In October Albert Mohler, the president of the Southern Baptist Theological Seminary in Louisville, Kentucky, told  a workshop on transgenderism preceding the Association of Certified Biblical Counselors (ACBC) annual conference that what had begun as minority sexual dysfunction had grown into both a “comprehensive moral revolution” and “the kind of theological challenge that the church faced in the Trinitarian and Christological controversies of the first [few] centuries.”

He was followed by scholar Owen Strachan, president of the Council on Biblical Manhood and Womenhood, who said transgenderism is the tip of a philosophical system he called “constructionism,” opposed to Biblical Christianity's “essentialism.” Constructionalism teaches that human beings can make of themselves whatever they want, while essentialism teaches that we must remain as God made us.

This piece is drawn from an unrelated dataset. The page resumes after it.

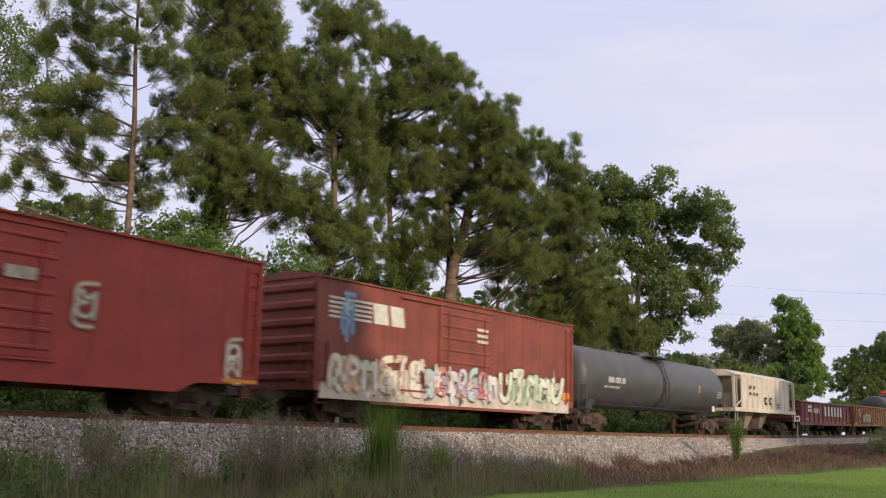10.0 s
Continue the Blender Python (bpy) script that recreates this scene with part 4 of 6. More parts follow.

Strachan explained that it is not an accident that God made humanity male and female, but His plan. We should stick with the plan, he advised. “We, unlike the culture, are not asking our little boys to change,” he said. “Many boys simply need a father who takes notice of them.”

A third biblical scholar, Denny Burk, told the workshop that Christians must show transgender people love – and Biblical truth. “Our first response [to transgender individuals] should not be outrage; our first response should be heartbreak.” But abandoning biblical teaching to make “trans” people feel more comfortable would not be loving. “We aren't being loving,” said Burk, “we aren't being compassionate, we're not leading them to Christ when we in any way diminish the authority of Scripture.”